Cashing In From the Outside


By: Wall Street Journal

Unlimited Donations Boost Political Clout Of Independent Groups
By BRODY MULLINS

WASHINGTON — The endgame has begun in Iowa’s Jan. 3 presidential primary race, and it may be shaped as much by independent interest groups as by the candidates themselves.

Most of the action has been in support of Democrats. A labor-backed group run by John Edwards’s 2004 campaign manager is running more than $1 million in ads supporting the former North Carolina senator. New York Sen. Hillary Clinton has benefited from more than $2 million spent by outside groups. And a labor union that backs Connecticut Sen. Chris Dodd recently paid $1,800 for billboard advertising touting his candidacy.

Outside groups that can accept unlimited donations have taken on a bigger electoral role in the wake of the 2002 campaign-finance law overhaul that banned large donations to political parties. The parties don’t support presidential candidates in the primary process, and election rules prohibit candidates from coordinating their campaigns with outside groups.

But for many outside groups, supporting candidates early is a crucial step to getting a sympathetic candidate in the White House. The strategy is reflected in the groups’ spending: More than $4 million has been spent in Iowa on television advertisements, mailings and bumper stickers, according to filings with the Federal Election Commission.

Mrs. Clinton has been the biggest target of outside spending, both good and bad. Unions and advocacy groups have spent $1.4 million to support her, while another $840,000 was spent denouncing her, largely by conservative groups that have used her candidacy to raise money.

On the Republican side, a group called Americans for Fair Taxation is promoting former Arkansas Gov. Mike Huckabee. The free-market Club for Growth is running advertisements against him, and announced this week it would spend an additional $175,000 on ads, for a total of $550,000 in just three weeks. Taking a similar tack, Common Sense Issues Inc., an independent campaign group, is waging a campaign against former Massachusetts Gov. Mitt Romney.

There has been more activity by the outside groups for Democrats in part because Democratic interest groups tend to be more involved in elections than Republican ones. Labor unions, for example, have a long tradition of political activity, while corporations tend to remain neutral in presidential primaries or hedge their bets with support for candidates in both parties.

The American Federation of State, County and Municipal Employees has spent more than $900,000 on ads, polling and mailings on Mrs. Clinton’s behalf. A recent mailing sent to Iowa residents slams Mr. Obama’s health-care plan.

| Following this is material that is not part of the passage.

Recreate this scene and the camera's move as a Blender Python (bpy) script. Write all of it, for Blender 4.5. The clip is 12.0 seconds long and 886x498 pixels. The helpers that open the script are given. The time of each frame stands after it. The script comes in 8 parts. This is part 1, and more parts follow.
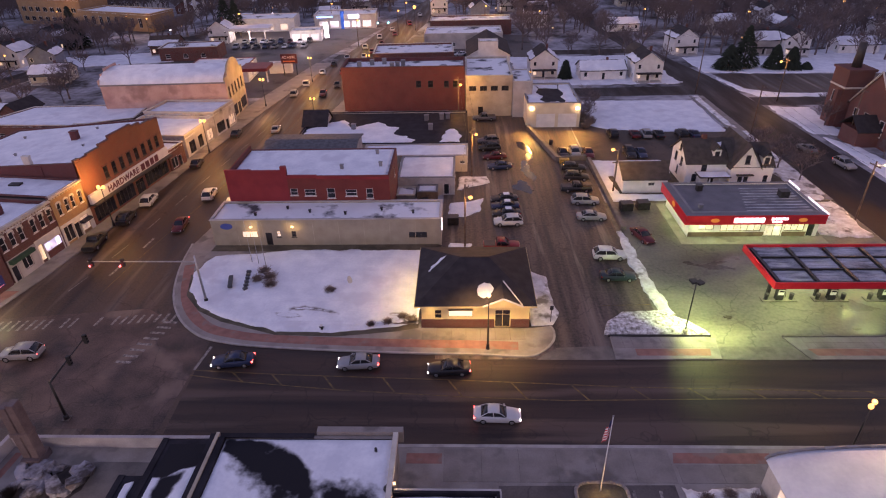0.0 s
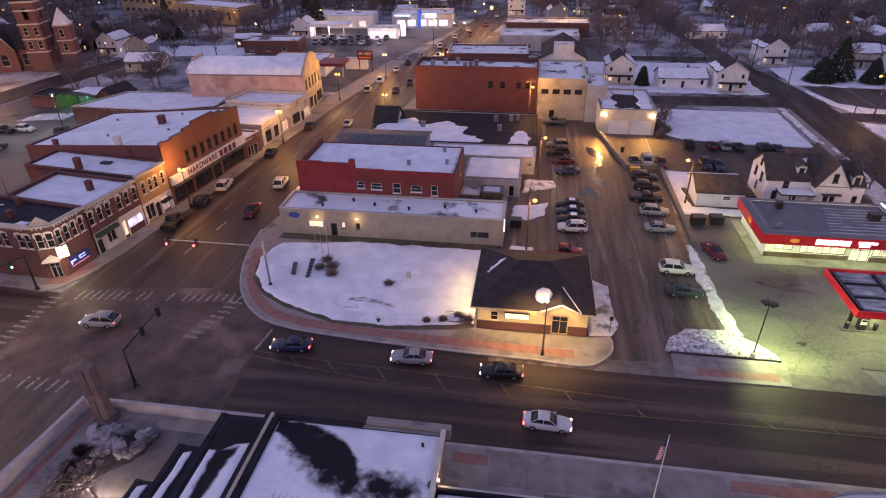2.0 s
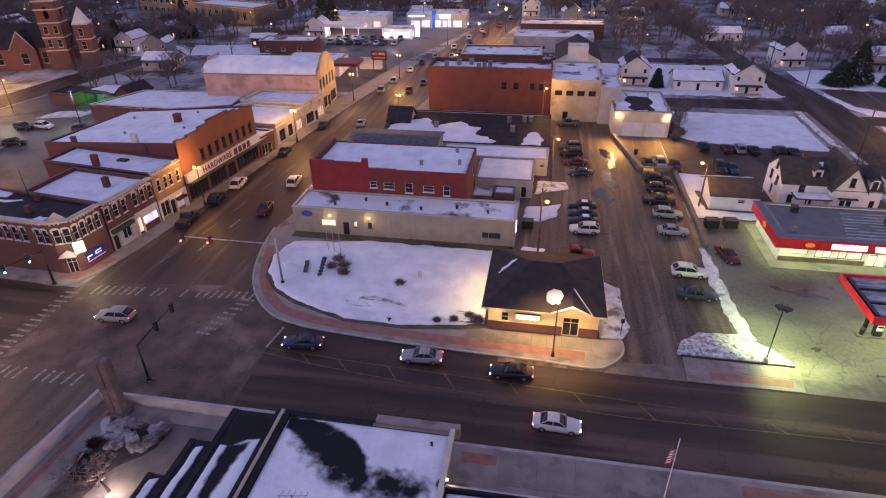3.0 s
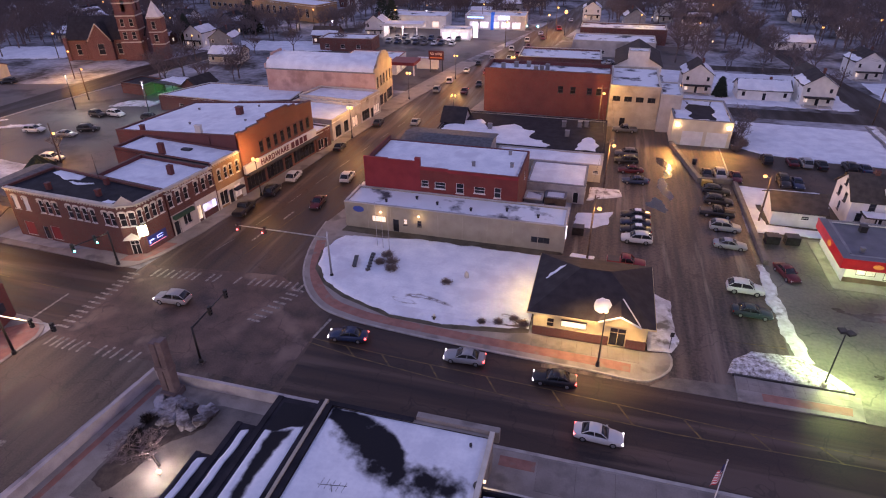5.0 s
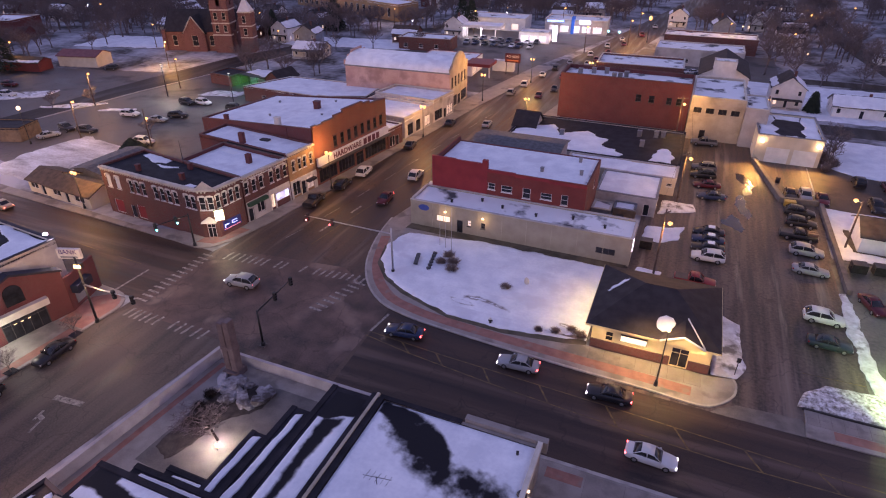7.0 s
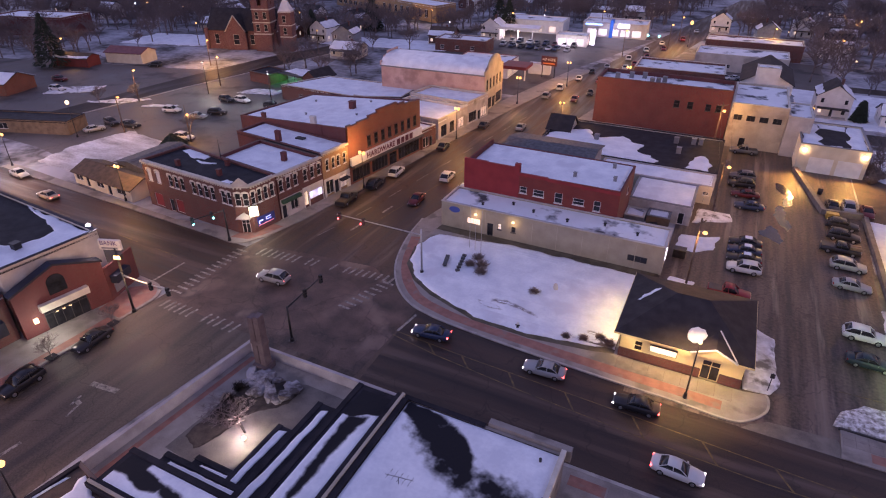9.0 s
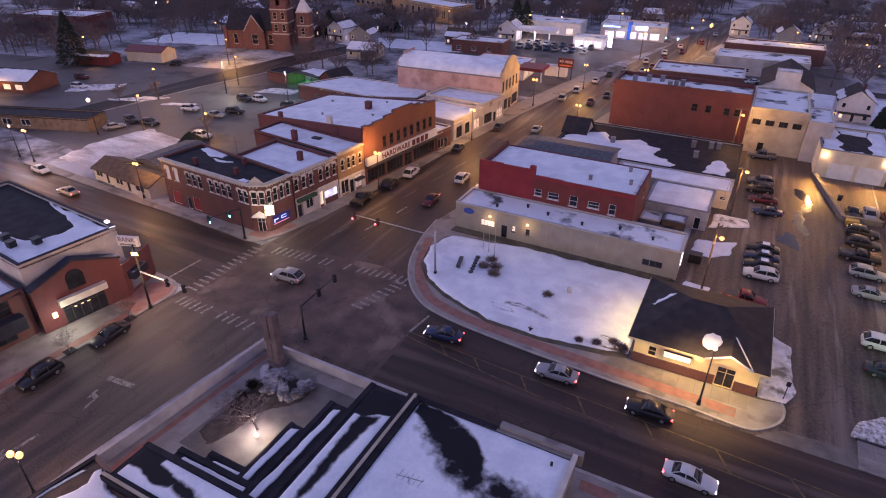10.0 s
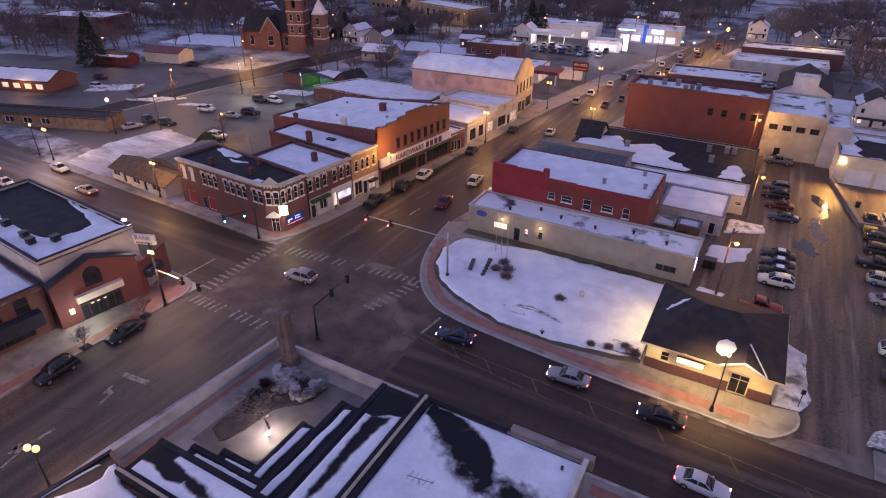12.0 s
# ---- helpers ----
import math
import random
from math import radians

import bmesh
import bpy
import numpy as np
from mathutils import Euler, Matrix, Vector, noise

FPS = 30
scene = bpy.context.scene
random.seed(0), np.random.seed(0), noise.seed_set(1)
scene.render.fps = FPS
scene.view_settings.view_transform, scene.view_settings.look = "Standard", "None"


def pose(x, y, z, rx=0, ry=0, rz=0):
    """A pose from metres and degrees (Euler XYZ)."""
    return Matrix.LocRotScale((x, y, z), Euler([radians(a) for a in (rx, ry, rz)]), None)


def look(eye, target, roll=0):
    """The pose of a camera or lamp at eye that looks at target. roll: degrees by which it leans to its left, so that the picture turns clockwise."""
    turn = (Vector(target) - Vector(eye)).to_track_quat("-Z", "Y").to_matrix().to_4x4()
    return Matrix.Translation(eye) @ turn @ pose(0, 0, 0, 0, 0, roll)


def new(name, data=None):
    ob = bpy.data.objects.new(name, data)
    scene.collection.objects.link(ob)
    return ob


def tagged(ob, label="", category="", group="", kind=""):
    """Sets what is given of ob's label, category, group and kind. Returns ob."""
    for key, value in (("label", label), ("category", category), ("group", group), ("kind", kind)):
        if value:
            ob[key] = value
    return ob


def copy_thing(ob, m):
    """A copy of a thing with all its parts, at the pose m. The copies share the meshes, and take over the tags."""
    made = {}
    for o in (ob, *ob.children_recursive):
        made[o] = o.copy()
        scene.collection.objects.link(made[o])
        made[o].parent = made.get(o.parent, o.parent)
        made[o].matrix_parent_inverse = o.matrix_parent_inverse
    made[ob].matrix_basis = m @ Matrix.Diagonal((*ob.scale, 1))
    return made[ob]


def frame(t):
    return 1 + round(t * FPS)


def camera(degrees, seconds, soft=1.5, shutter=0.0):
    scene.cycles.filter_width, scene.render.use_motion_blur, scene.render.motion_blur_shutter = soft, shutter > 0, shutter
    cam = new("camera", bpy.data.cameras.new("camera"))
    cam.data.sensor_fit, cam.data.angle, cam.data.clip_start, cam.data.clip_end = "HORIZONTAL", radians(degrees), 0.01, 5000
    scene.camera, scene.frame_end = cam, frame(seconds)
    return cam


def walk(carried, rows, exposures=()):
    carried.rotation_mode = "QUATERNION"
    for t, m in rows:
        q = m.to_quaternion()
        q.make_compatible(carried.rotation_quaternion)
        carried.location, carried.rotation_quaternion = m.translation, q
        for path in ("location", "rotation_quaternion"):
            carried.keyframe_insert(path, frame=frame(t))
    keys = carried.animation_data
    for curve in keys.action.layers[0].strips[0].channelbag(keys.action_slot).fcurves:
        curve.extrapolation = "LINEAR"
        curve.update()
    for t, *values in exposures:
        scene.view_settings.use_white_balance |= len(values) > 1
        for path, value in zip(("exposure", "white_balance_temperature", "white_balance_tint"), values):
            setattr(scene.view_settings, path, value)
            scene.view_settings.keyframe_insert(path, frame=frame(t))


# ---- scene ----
cam = camera(74.14, 12.0, soft=1.12)
# seconds, place, yaw, pitch, roll
PATH = [
    (0.0, 0.00, 0.00, 45.60, 2.13, -30.57, -1.41),
    (0.5, 0.01, 0.04, 45.56, 3.84, -30.55, -1.32),
    (1.0, 0.02, -0.00, 45.48, 6.25, -30.48, -1.15),
    (1.5, -0.01, 0.01, 45.37, 7.81, -30.37, -1.02),
    (2.0, -0.00, 0.06, 45.33, 8.98, -30.34, -0.93),
    (2.5, 0.04, 0.00, 45.30, 9.63, -30.28, -0.90),
    (4.5, -0.23, -0.24, 45.30, 13.64, -30.14, -0.56),
    (5.0, -0.28, -0.24, 45.36, 15.43, -30.12, -0.41),
    (5.5, -0.28, -0.19, 45.31, 17.37, -30.05, -0.24),
    (6.0, -0.26, -0.18, 45.34, 19.20, -30.02, -0.10),
    (6.5, -0.16, -0.17, 45.42, 20.93, -30.01, 0.02),
    (7.0, -0.05, -0.16, 45.52, 22.58, -30.01, 0.12),
    (9.0, 0.03, -0.11, 45.70, 25.97, -29.92, 0.24),
    (9.5, 0.00, -0.09, 45.73, 26.79, -29.88, 0.30),
    (10.0, -0.03, -0.15, 45.79, 27.46, -29.85, 0.38),
    (10.5, -0.08, -0.17, 45.82, 27.94, -29.82, 0.39),
    (11.0, -0.11, -0.23, 45.82, 28.28, -29.74, 0.43),
    (11.5, -0.08, -0.29, 45.81, 28.53, -29.68, 0.43),
    (12.0, -0.07, -0.30, 45.82, 28.78, -29.64, 0.44),
]
walk(cam, [(t, pose(x, y, z, 90 + pitch, 0, yaw) @ pose(0, 0, 0, 0, 0, roll)) for t, x, y, z, yaw, pitch, roll in PATH],
     exposures=[(0.0, 0.08, 6100, 49), (2.0, 0.14, 5880, 50), (4.5, 0.15, 5690, 50), (6.5, 0.14, 5590, 52), (9.0, 0.11, 5600, 52), (12.0, 0.09, 5480, 49)])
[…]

The flyer says it was paid for by the labor union but doesn’t say which candidate the union supports. Language inside the flyer makes it appear that the negative attack was sponsored by Mr. Edwards — something that could turn off voters to Mr. Edwards’s campaign. “John Edwards has said ‘as many as 15 million Americans would be without coverage [under Mr. Obama's plan],’” the flyer says. The union has publicly endorsed Mrs. Clinton.

Mrs. Clinton also is getting help from the American Federation of Teachers, which has spent $600,000 on radio ads in Iowa and New Hampshire.

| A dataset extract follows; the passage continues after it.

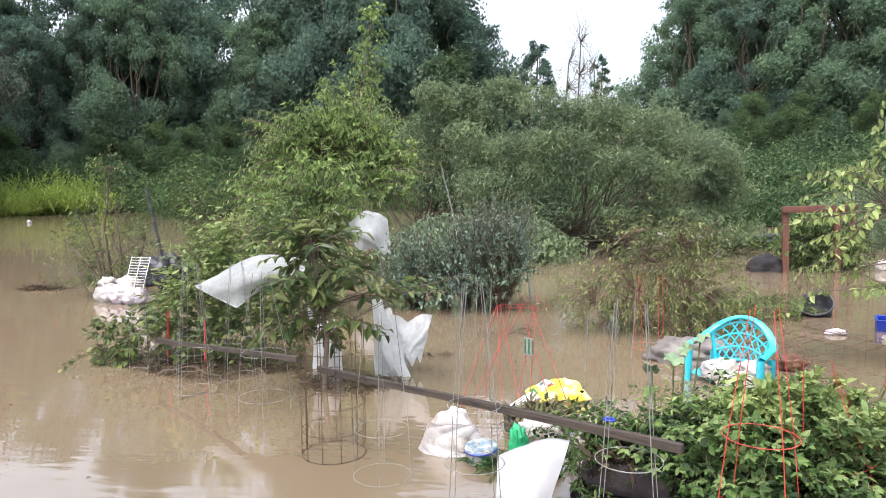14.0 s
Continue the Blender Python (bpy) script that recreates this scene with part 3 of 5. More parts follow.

Emily’s List, an organization that backs Democratic women who support abortion rights, has spent about $500,000 on Mrs. Clinton’s behalf. The organization launched a voter-education campaign to explain how the caucus process works, after finding many women planned to skip the vote because they were intimidated by the process.

So far, Emily’s List says that 7,000 people have been to its Web site explaining the process and providing “talking points” to use to describe why they support Mrs. Clinton. In the 2004 primary, Sen. John Kerry defeated Mr. Edwards in Iowa by about 8,000 votes out of 124,000 cast.

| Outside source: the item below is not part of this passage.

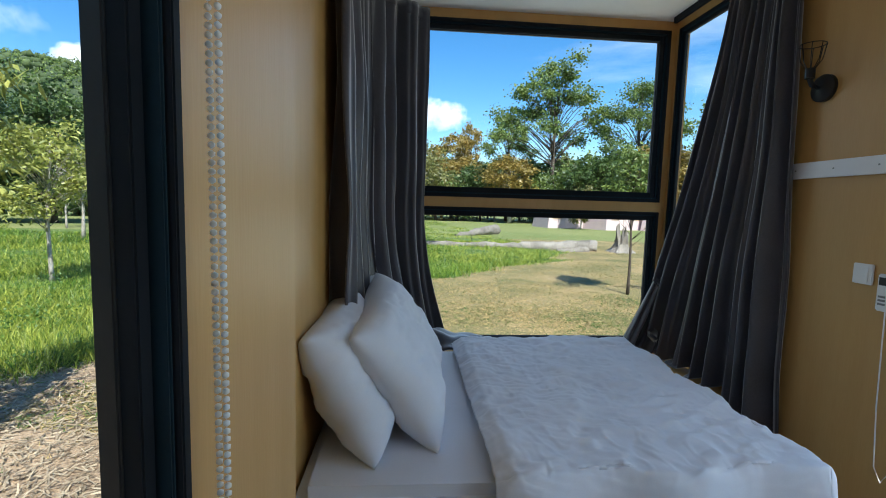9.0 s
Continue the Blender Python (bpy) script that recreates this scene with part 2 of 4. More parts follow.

Last week, Emily’s List announced plans to help Mrs. Clinton in New Hampshire. The group says it hopes to reach more than 50,000 Democratic women voters with a series of mailings.

Candidates aren’t always grateful for the help — at least publicly — because it can carry the taint of outside influence. Mr. Edwards has explicitly denounced the support of the Alliance for a New America, which is funded by a coalition of local chapters of the Service Employees International Union and called a 527 group because of its tax designation.

“I do not support 527 groups,” Mr. Edwards said Saturday. “They are part of the law, but let me be clear: I am asking this group and others not to run the ads.”

The alliance has spent $750,000 on behalf of Mr. Edwards. The United Brotherhood of Carpenters and Joiners has spent about $400,000 on television advertisements and another $40,000 on bumper stickers, T-shirts, hard-hat decals and other campaign trinkets.

The groups also work for candidates in other ways that don’t show up on FEC reports. Many organizations have sent people to Iowa to knock on doors and get Iowans to the caucus next week.

The United Steelworkers Union has asked their members to take the day off on Caucus Day and go to Iowa to help round up votes for Mr. Edwards. “John Edwards is going to win Iowa and the reason is because of the steelworkers,” said Chuck Rocha, who is helping to organize the effort.

–T.W. Farnam contributed to this article.